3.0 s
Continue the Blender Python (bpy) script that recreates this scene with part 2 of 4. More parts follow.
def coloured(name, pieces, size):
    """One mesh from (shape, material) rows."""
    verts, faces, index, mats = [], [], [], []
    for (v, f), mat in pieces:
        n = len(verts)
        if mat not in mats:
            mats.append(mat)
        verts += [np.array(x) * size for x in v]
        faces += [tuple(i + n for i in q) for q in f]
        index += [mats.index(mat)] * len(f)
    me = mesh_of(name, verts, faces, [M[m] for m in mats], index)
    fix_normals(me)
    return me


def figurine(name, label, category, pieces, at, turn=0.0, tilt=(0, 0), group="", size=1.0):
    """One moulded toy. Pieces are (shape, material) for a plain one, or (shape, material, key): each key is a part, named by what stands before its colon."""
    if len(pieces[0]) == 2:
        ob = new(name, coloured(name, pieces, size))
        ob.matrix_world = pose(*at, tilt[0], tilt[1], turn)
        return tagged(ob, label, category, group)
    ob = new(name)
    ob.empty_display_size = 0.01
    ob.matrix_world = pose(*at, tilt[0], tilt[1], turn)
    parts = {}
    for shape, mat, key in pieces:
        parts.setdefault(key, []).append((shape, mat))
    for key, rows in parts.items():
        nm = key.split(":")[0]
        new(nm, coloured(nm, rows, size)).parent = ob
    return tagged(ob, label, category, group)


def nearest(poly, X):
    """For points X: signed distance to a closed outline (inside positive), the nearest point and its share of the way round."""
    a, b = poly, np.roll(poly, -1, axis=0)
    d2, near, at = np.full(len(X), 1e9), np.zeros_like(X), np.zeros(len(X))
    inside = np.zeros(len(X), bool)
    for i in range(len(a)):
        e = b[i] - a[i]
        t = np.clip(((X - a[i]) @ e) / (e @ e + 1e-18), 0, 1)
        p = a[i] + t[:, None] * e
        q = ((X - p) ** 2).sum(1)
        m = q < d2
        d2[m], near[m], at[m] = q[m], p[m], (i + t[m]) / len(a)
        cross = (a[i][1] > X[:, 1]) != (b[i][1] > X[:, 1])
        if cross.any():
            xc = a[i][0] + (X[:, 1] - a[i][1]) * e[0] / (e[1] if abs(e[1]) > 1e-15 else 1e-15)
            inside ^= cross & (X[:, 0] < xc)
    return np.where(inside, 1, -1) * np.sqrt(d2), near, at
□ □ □
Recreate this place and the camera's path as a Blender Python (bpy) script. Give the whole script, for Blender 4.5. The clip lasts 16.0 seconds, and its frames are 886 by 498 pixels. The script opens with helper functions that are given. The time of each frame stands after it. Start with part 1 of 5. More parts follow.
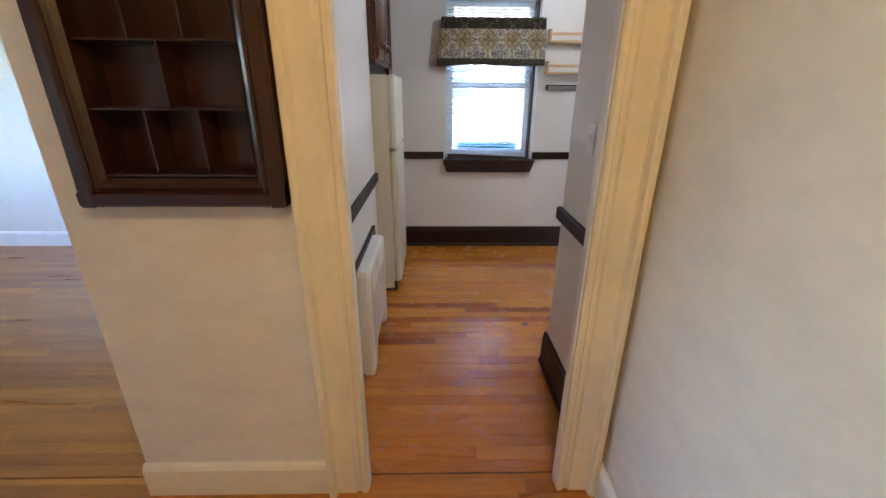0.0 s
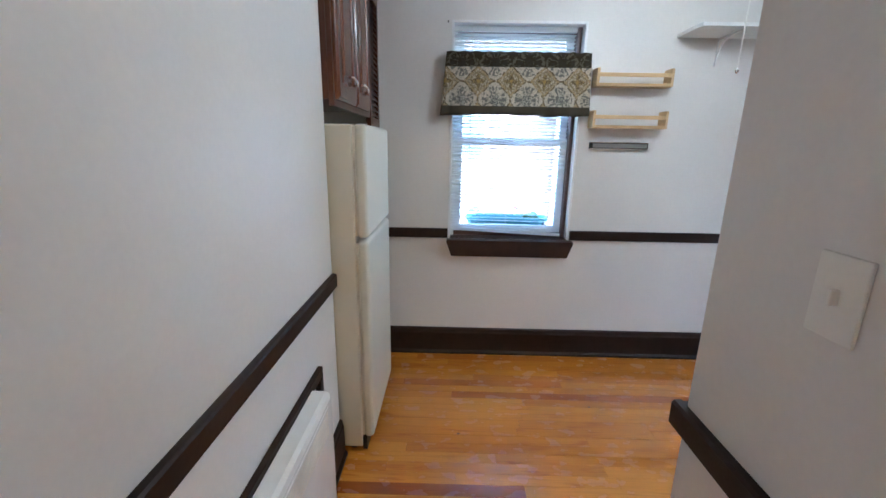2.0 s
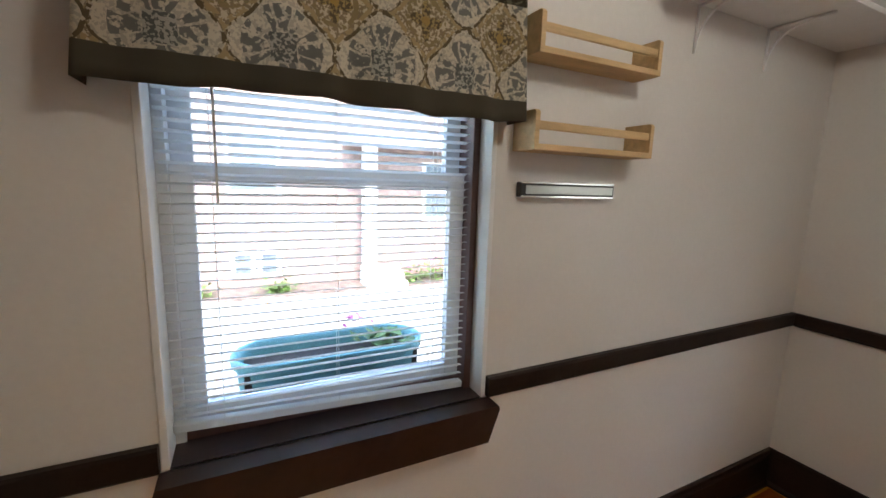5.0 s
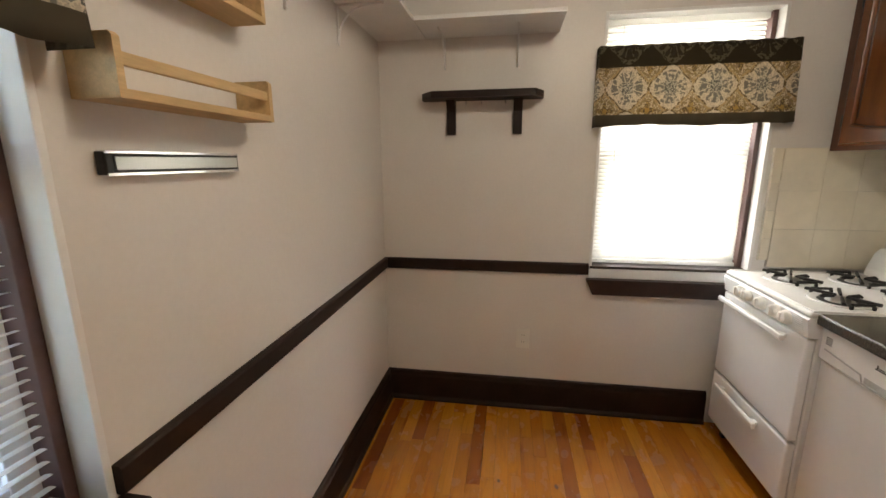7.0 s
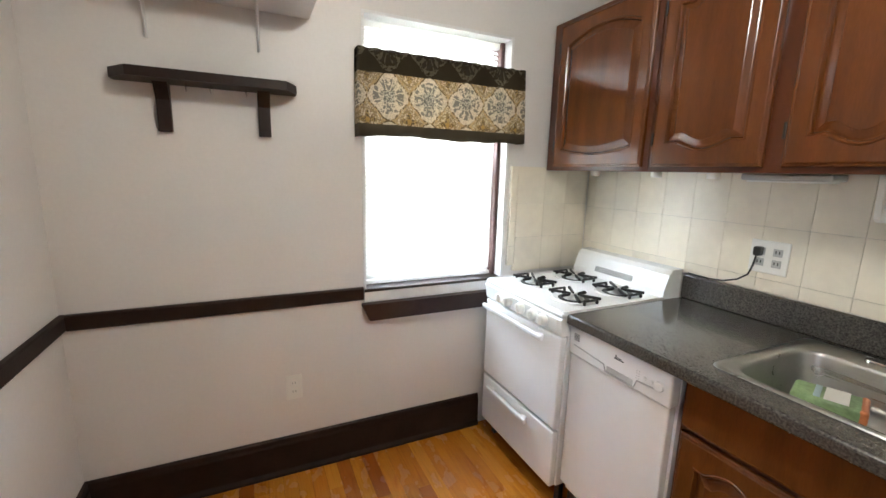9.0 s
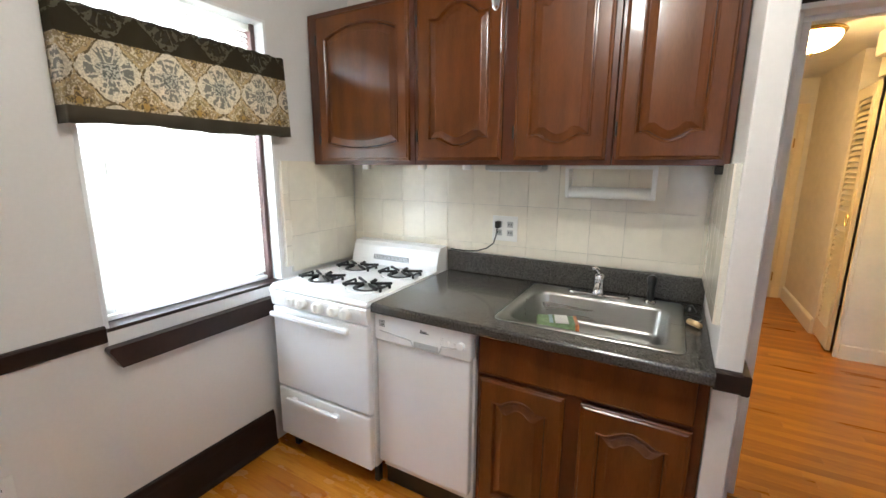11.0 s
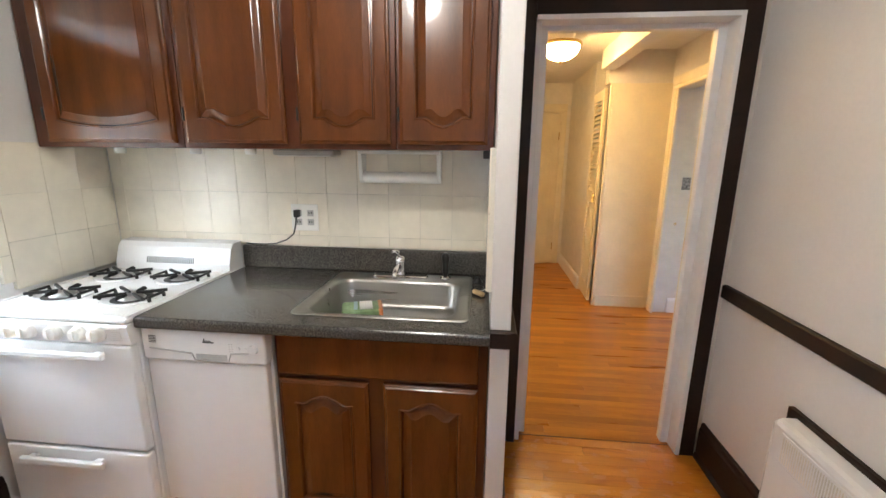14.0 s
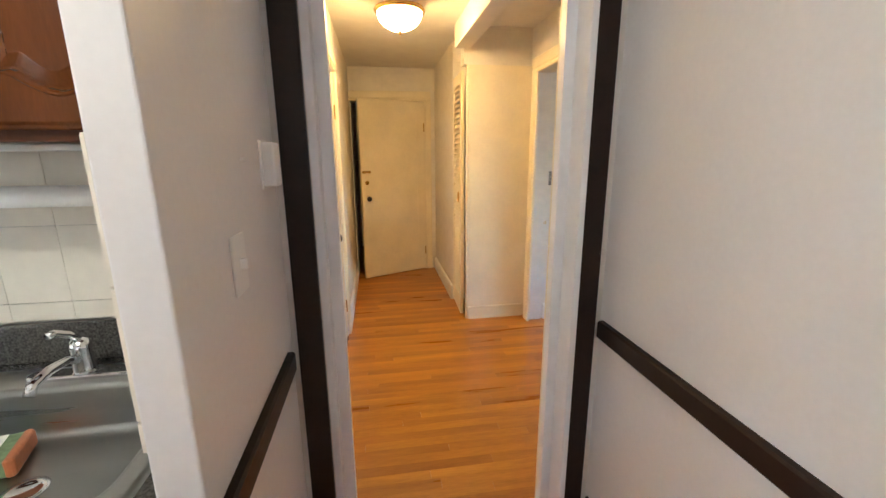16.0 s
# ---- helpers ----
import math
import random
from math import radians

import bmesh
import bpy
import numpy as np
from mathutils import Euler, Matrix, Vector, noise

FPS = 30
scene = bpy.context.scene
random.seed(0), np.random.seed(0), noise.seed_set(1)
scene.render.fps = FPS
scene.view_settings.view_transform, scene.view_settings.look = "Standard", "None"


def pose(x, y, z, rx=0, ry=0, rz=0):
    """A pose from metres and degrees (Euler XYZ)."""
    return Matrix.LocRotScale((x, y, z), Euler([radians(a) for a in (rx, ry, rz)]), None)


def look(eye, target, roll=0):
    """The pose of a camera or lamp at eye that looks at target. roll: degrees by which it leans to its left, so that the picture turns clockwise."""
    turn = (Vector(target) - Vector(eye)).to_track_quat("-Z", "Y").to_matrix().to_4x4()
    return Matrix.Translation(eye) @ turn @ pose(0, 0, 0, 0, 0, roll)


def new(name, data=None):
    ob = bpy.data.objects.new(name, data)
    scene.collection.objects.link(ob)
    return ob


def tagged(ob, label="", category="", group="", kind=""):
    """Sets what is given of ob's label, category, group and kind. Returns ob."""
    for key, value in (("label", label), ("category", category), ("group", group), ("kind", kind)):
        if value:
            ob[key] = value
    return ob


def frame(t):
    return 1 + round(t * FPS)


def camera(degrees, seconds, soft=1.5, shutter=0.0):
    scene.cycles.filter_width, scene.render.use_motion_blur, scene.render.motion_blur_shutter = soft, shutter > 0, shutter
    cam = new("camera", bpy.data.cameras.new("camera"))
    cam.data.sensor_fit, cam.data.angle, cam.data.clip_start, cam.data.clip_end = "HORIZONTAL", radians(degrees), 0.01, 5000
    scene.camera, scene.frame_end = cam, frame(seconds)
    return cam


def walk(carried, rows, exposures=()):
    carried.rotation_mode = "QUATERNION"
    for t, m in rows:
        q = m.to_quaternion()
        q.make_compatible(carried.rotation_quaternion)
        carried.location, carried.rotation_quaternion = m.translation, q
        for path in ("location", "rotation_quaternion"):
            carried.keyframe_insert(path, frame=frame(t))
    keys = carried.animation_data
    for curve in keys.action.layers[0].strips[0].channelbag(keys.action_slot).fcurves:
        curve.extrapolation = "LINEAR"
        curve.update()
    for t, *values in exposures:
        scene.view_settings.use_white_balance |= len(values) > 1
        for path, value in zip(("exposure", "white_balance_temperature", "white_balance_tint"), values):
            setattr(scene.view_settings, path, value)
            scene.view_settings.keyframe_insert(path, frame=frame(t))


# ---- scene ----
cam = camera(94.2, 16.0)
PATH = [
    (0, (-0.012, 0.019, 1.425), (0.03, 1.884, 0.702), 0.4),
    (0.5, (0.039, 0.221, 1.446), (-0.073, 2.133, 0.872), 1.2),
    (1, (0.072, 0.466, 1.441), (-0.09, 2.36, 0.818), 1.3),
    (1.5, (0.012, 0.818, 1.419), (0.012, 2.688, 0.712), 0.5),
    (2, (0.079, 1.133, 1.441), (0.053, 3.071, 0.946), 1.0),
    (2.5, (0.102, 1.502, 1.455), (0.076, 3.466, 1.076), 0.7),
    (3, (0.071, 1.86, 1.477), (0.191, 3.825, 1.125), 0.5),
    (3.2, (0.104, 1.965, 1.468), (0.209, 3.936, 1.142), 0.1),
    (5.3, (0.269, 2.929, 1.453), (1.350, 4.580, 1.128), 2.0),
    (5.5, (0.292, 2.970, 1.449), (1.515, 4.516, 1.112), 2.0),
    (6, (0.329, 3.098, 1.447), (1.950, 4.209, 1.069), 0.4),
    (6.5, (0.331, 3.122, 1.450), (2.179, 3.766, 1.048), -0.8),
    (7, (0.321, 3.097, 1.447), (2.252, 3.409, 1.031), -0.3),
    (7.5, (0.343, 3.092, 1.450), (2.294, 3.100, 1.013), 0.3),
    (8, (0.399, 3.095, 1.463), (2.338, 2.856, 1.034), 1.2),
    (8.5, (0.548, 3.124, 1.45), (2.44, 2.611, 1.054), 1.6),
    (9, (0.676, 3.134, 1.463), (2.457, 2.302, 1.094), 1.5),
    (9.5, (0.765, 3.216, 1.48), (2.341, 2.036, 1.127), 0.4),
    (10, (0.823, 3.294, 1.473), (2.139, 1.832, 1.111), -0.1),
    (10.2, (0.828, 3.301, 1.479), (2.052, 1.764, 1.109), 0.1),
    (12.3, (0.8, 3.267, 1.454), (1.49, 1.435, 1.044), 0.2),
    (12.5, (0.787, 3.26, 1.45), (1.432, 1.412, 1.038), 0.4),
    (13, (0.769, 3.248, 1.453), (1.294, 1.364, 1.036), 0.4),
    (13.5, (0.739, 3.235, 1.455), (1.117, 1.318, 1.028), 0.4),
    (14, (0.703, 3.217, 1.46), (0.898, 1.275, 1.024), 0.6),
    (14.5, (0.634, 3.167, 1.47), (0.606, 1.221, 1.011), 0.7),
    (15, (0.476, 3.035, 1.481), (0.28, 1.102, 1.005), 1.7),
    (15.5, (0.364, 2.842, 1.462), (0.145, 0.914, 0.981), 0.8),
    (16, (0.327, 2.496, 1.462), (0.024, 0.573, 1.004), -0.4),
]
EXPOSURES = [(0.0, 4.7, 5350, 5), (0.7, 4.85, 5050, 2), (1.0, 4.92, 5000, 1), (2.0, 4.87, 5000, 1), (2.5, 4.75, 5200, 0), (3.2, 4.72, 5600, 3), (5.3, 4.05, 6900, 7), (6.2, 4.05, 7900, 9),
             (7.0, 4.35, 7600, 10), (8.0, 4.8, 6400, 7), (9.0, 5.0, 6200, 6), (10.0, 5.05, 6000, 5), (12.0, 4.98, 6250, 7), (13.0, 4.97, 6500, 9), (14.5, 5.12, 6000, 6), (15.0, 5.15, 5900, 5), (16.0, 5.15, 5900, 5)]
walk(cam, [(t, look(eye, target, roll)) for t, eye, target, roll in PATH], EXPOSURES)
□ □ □
Instruction —
Nothing beyond the lines starting at the line containing "setattr(scene.view_settings, path, value)" and ending at the line containing "scene.view_settings.keyframe_insert(path, frame=frame(t))" is to be reproduced; reproduce those lines exactly, both ends included.

Task answer —
            setattr(scene.view_settings, path, value)
            scene.view_settings.keyframe_insert(path, frame=frame(t))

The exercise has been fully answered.